Collected data:

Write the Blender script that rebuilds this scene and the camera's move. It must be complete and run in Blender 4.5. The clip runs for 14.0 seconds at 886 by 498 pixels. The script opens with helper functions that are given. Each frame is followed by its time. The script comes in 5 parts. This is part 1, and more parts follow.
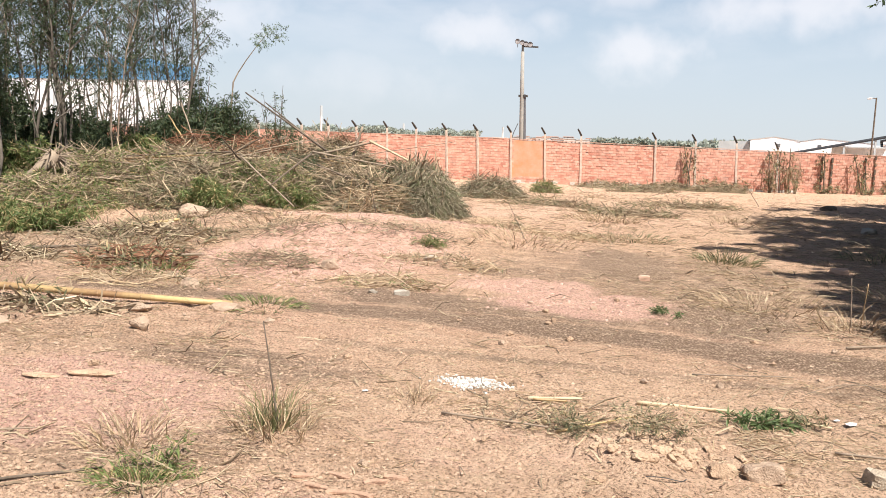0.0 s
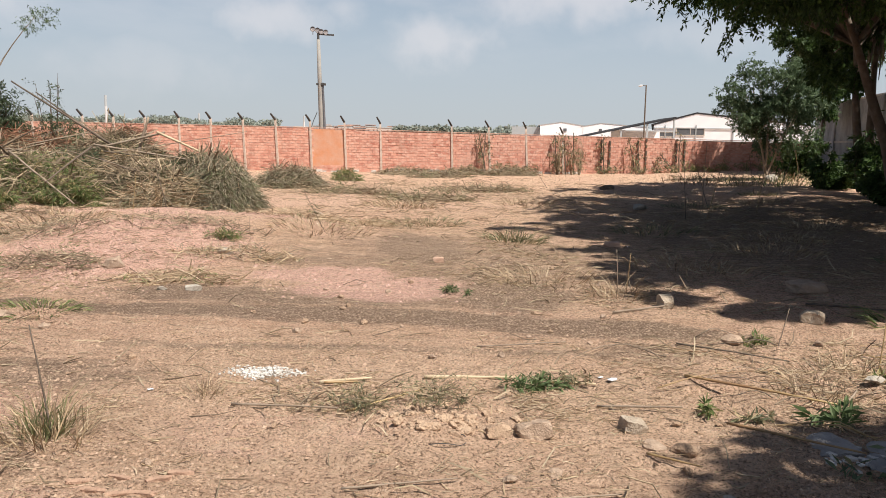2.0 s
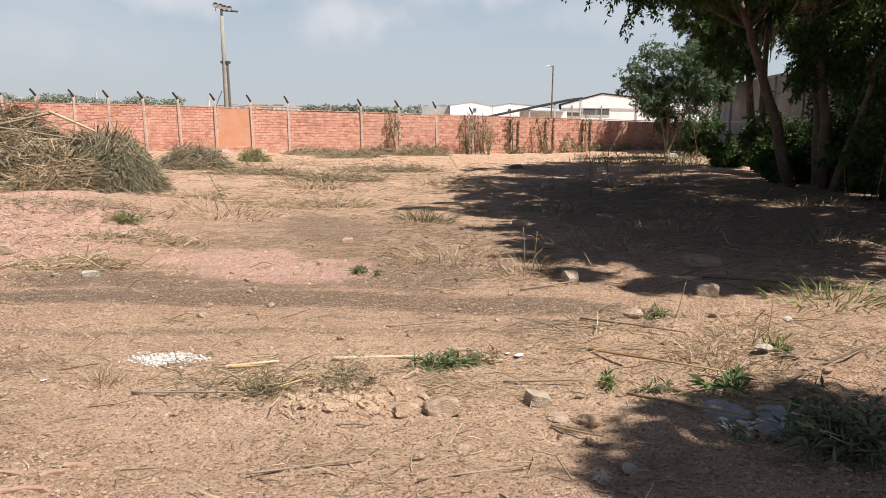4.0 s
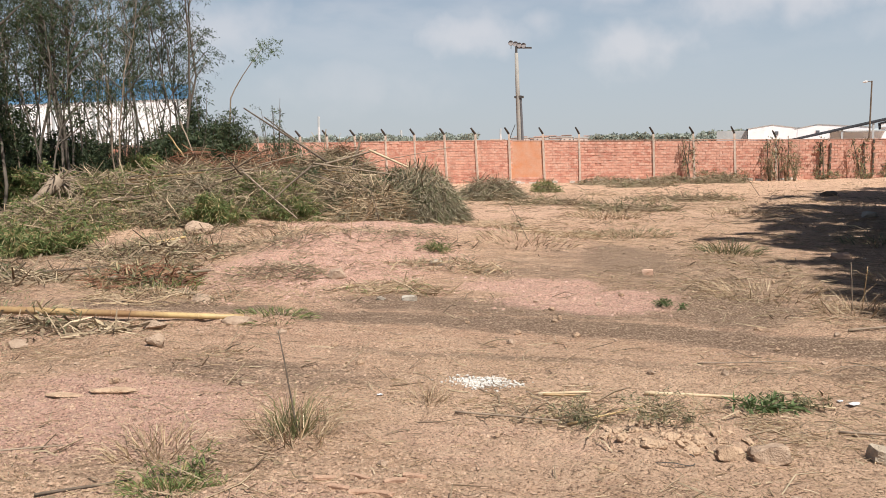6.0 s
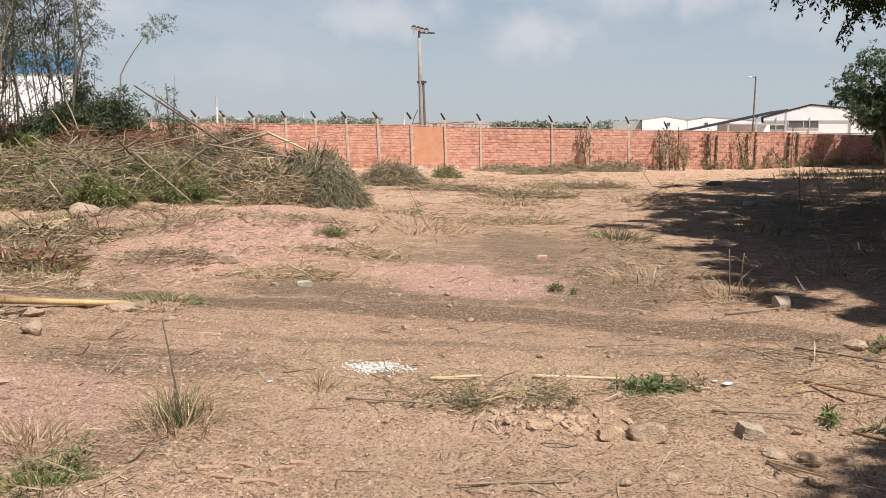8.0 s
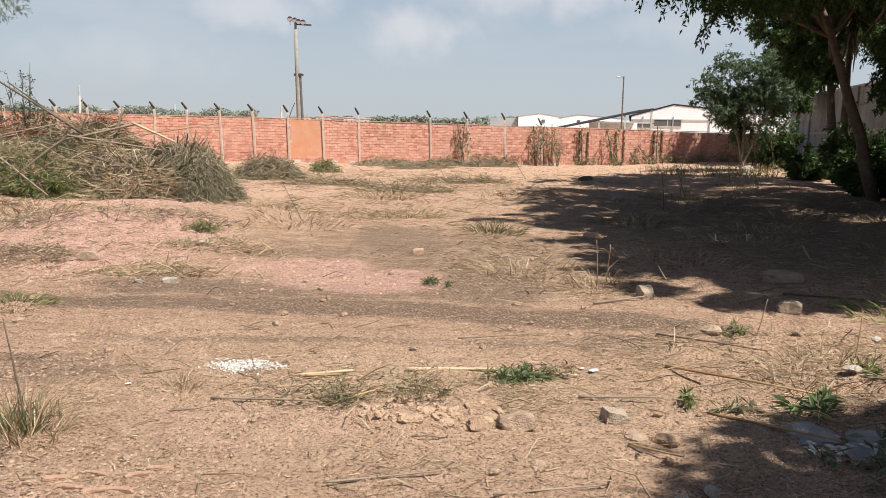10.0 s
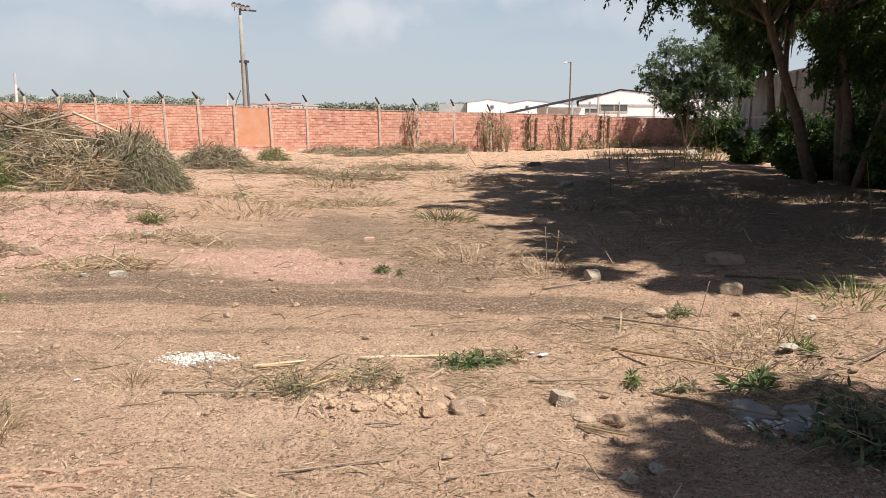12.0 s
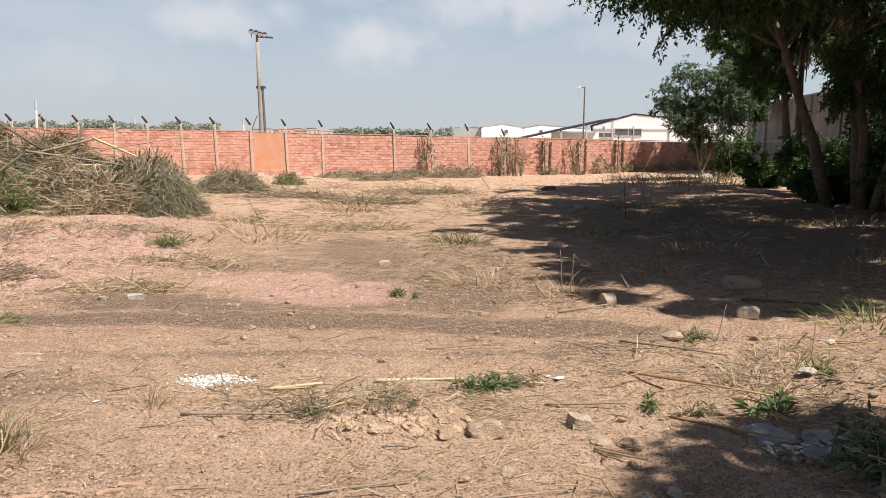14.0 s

Exercise brief: Omit the pictures and give the material again, exactly and in full.

Response to the exercise:
Write the Blender script that rebuilds this scene and the camera's move. It must be complete and run in Blender 4.5. The clip runs for 14.0 seconds at 886 by 498 pixels. The script opens with helper functions that are given. Each frame is followed by its time. The script comes in 5 parts. This is part 1, and more parts follow.
0.0 s
2.0 s
4.0 s
6.0 s
8.0 s
10.0 s
12.0 s
14.0 s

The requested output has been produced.